Write out the entries verbatim and leave the images out of the copy.

Records for the task:

+ + +

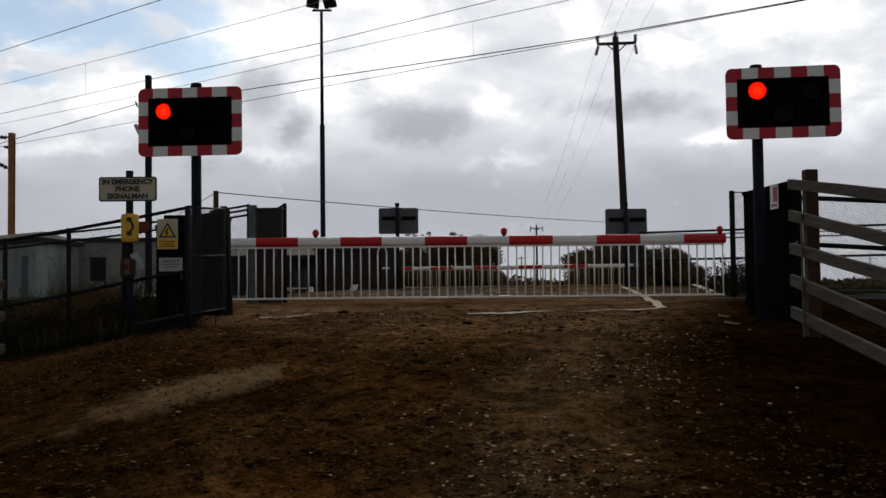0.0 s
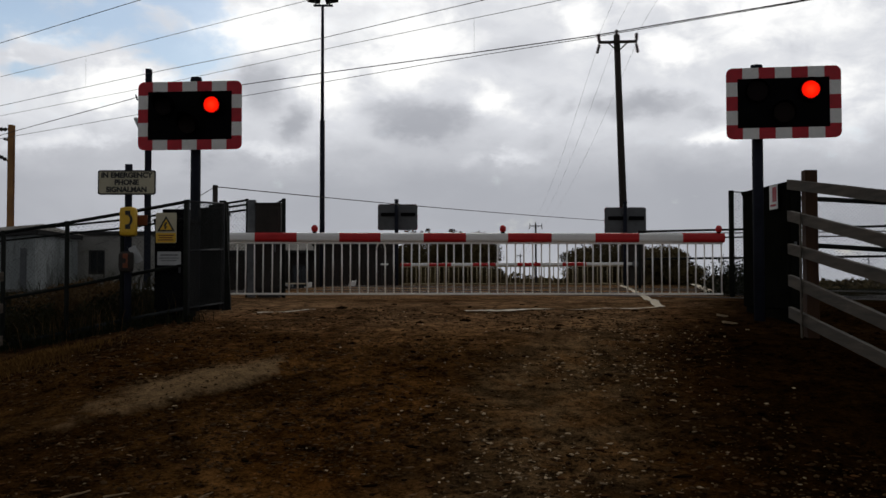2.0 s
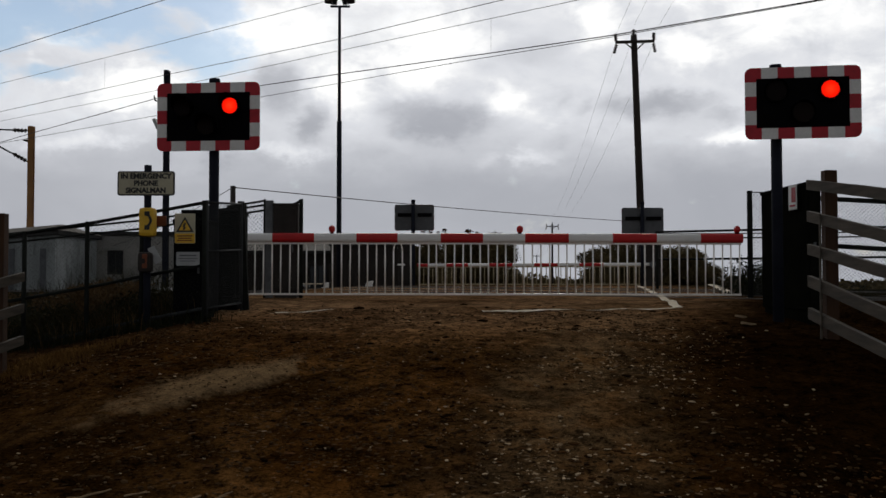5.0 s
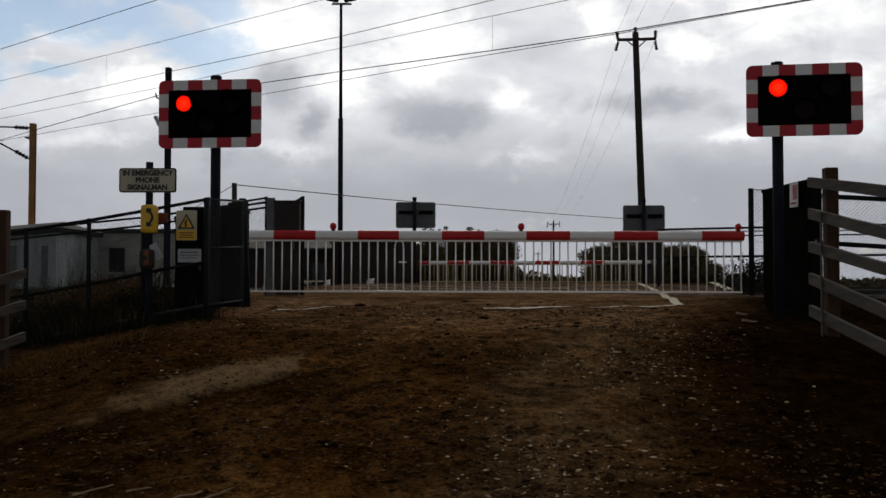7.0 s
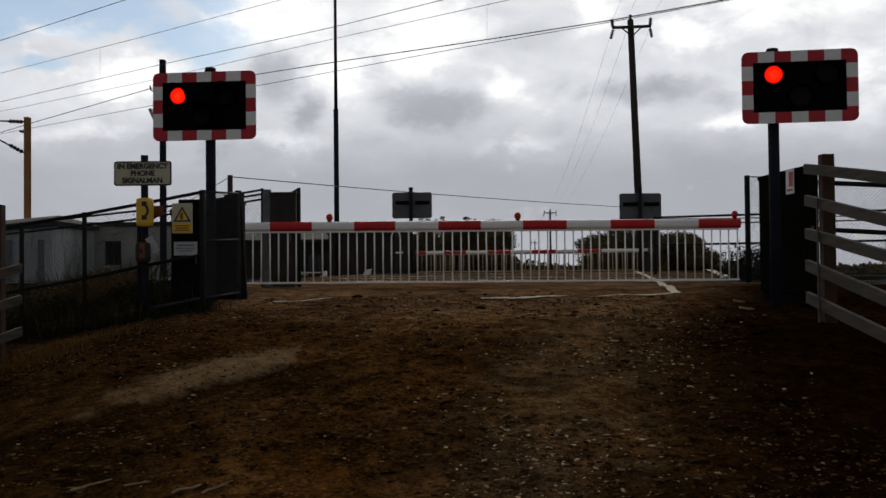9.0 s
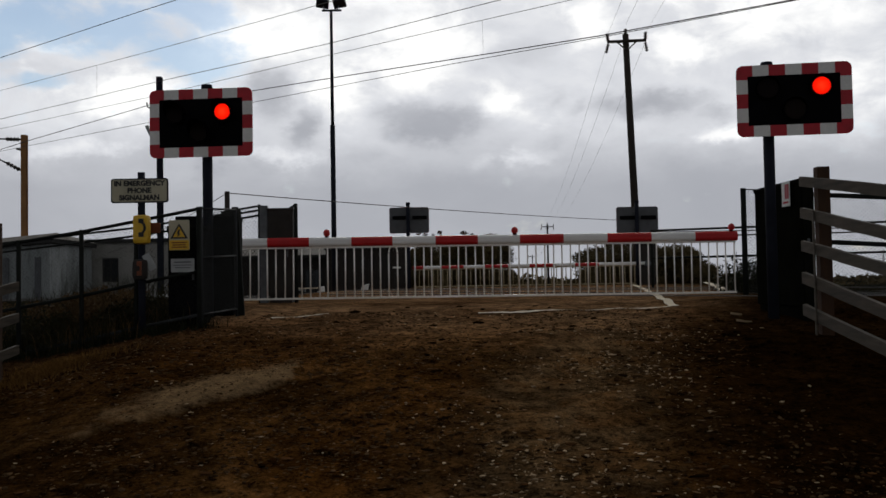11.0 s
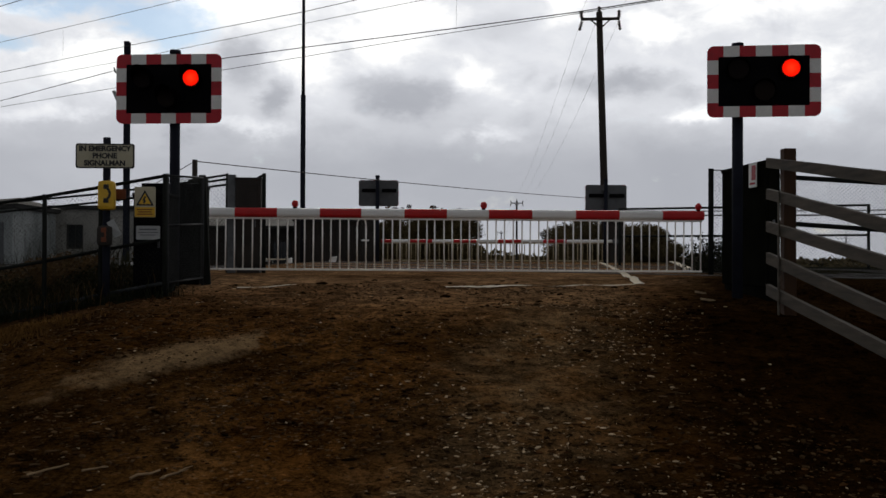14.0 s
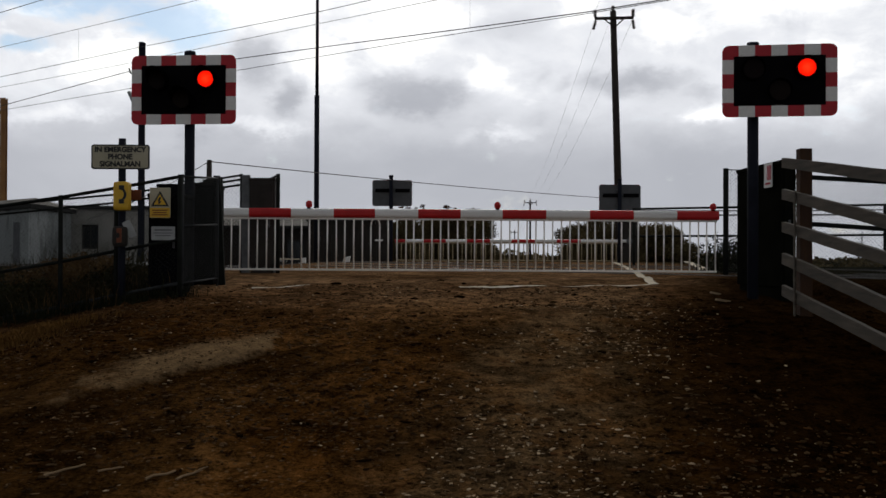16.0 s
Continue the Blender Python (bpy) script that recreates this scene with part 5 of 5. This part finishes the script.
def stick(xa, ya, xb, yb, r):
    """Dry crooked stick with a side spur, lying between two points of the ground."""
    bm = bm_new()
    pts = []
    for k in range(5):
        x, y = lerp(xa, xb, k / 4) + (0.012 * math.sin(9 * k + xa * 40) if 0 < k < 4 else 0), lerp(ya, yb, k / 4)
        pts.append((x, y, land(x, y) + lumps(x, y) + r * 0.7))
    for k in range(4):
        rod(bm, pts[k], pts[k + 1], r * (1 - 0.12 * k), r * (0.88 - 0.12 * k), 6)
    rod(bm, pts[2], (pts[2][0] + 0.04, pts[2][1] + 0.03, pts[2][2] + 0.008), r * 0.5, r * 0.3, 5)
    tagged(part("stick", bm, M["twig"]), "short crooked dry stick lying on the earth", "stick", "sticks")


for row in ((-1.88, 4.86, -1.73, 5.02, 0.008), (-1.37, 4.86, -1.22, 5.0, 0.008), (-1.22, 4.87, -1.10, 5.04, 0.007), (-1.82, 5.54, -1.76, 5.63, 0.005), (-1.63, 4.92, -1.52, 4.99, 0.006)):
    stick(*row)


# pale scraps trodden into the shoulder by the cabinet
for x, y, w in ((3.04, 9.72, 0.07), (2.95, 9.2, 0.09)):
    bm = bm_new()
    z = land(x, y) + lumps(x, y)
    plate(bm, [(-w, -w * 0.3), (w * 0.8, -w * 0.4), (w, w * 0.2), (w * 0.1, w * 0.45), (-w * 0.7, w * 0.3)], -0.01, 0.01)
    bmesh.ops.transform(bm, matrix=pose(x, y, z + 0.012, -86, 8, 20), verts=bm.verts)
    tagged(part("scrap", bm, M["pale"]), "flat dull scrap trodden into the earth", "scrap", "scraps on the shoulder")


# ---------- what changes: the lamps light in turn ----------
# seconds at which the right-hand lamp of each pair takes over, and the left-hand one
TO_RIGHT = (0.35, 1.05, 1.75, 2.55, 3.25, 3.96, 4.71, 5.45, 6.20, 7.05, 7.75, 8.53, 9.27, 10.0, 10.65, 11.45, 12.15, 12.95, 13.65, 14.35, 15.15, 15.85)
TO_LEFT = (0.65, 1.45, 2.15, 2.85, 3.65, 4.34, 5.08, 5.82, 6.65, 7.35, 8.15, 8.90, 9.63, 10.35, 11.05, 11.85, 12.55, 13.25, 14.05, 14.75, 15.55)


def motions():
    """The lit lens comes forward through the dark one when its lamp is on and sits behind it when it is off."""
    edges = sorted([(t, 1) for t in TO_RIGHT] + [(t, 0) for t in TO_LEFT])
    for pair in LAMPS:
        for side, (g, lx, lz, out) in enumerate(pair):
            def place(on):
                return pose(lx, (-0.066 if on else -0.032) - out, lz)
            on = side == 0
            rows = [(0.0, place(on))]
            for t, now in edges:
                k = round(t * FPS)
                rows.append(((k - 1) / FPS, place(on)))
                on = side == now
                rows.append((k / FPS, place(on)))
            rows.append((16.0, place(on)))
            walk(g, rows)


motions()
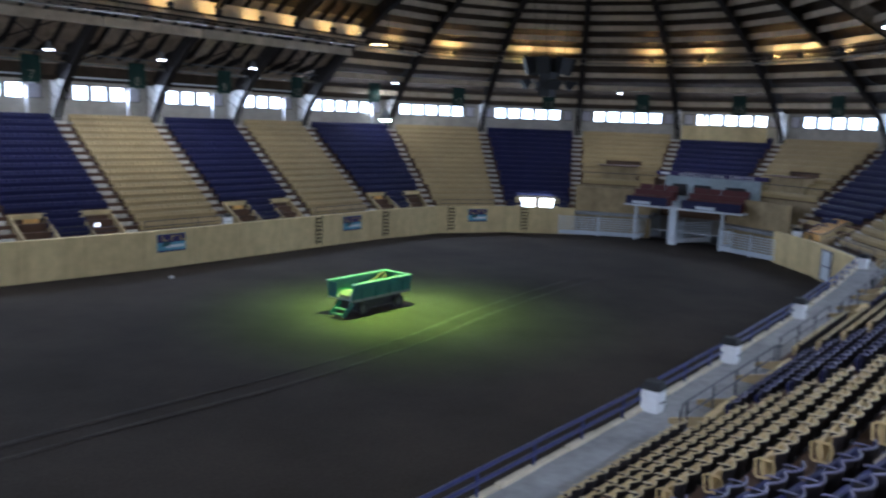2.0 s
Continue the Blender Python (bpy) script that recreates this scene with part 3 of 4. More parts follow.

+ + +

Output:
0.0 s
2.0 s
5.0 s
7.0 s
9.0 s
11.0 s
14.0 s
16.0 s
Continue the Blender Python (bpy) script that recreates this scene with part 5 of 5. This part finishes the script.
def stick(xa, ya, xb, yb, r):
    """Dry crooked stick with a side spur, lying between two points of the ground."""
    bm = bm_new()
    pts = []
    for k in range(5):
        x, y = lerp(xa, xb, k / 4) + (0.012 * math.sin(9 * k + xa * 40) if 0 < k < 4 else 0), lerp(ya, yb, k / 4)
        pts.append((x, y, land(x, y) + lumps(x, y) + r * 0.7))
    for k in range(4):
        rod(bm, pts[k], pts[k + 1], r * (1 - 0.12 * k), r * (0.88 - 0.12 * k), 6)
    rod(bm, pts[2], (pts[2][0] + 0.04, pts[2][1] + 0.03, pts[2][2] + 0.008), r * 0.5, r * 0.3, 5)
    tagged(part("stick", bm, M["twig"]), "short crooked dry stick lying on the earth", "stick", "sticks")


for row in ((-1.88, 4.86, -1.73, 5.02, 0.008), (-1.37, 4.86, -1.22, 5.0, 0.008), (-1.22, 4.87, -1.10, 5.04, 0.007), (-1.82, 5.54, -1.76, 5.63, 0.005), (-1.63, 4.92, -1.52, 4.99, 0.006)):
    stick(*row)


# pale scraps trodden into the shoulder by the cabinet
for x, y, w in ((3.04, 9.72, 0.07), (2.95, 9.2, 0.09)):
    bm = bm_new()
    z = land(x, y) + lumps(x, y)
    plate(bm, [(-w, -w * 0.3), (w * 0.8, -w * 0.4), (w, w * 0.2), (w * 0.1, w * 0.45), (-w * 0.7, w * 0.3)], -0.01, 0.01)
    bmesh.ops.transform(bm, matrix=pose(x, y, z + 0.012, -86, 8, 20), verts=bm.verts)
    tagged(part("scrap", bm, M["pale"]), "flat dull scrap trodden into the earth", "scrap", "scraps on the shoulder")


# ---------- what changes: the lamps light in turn ----------
# seconds at which the right-hand lamp of each pair takes over, and the left-hand one
TO_RIGHT = (0.35, 1.05, 1.75, 2.55, 3.25, 3.96, 4.71, 5.45, 6.20, 7.05, 7.75, 8.53, 9.27, 10.0, 10.65, 11.45, 12.15, 12.95, 13.65, 14.35, 15.15, 15.85)
TO_LEFT = (0.65, 1.45, 2.15, 2.85, 3.65, 4.34, 5.08, 5.82, 6.65, 7.35, 8.15, 8.90, 9.63, 10.35, 11.05, 11.85, 12.55, 13.25, 14.05, 14.75, 15.55)


def motions():
    """The lit lens comes forward through the dark one when its lamp is on and sits behind it when it is off."""
    edges = sorted([(t, 1) for t in TO_RIGHT] + [(t, 0) for t in TO_LEFT])
    for pair in LAMPS:
        for side, (g, lx, lz, out) in enumerate(pair):
            def place(on):
                return pose(lx, (-0.066 if on else -0.032) - out, lz)
            on = side == 0
            rows = [(0.0, place(on))]
            for t, now in edges:
                k = round(t * FPS)
                rows.append(((k - 1) / FPS, place(on)))
                on = side == now
                rows.append((k / FPS, place(on)))
            rows.append((16.0, place(on)))
            walk(g, rows)


motions()
2.0 s
Continue the Blender Python (bpy) script that recreates this scene with part 3 of 4. More parts follow.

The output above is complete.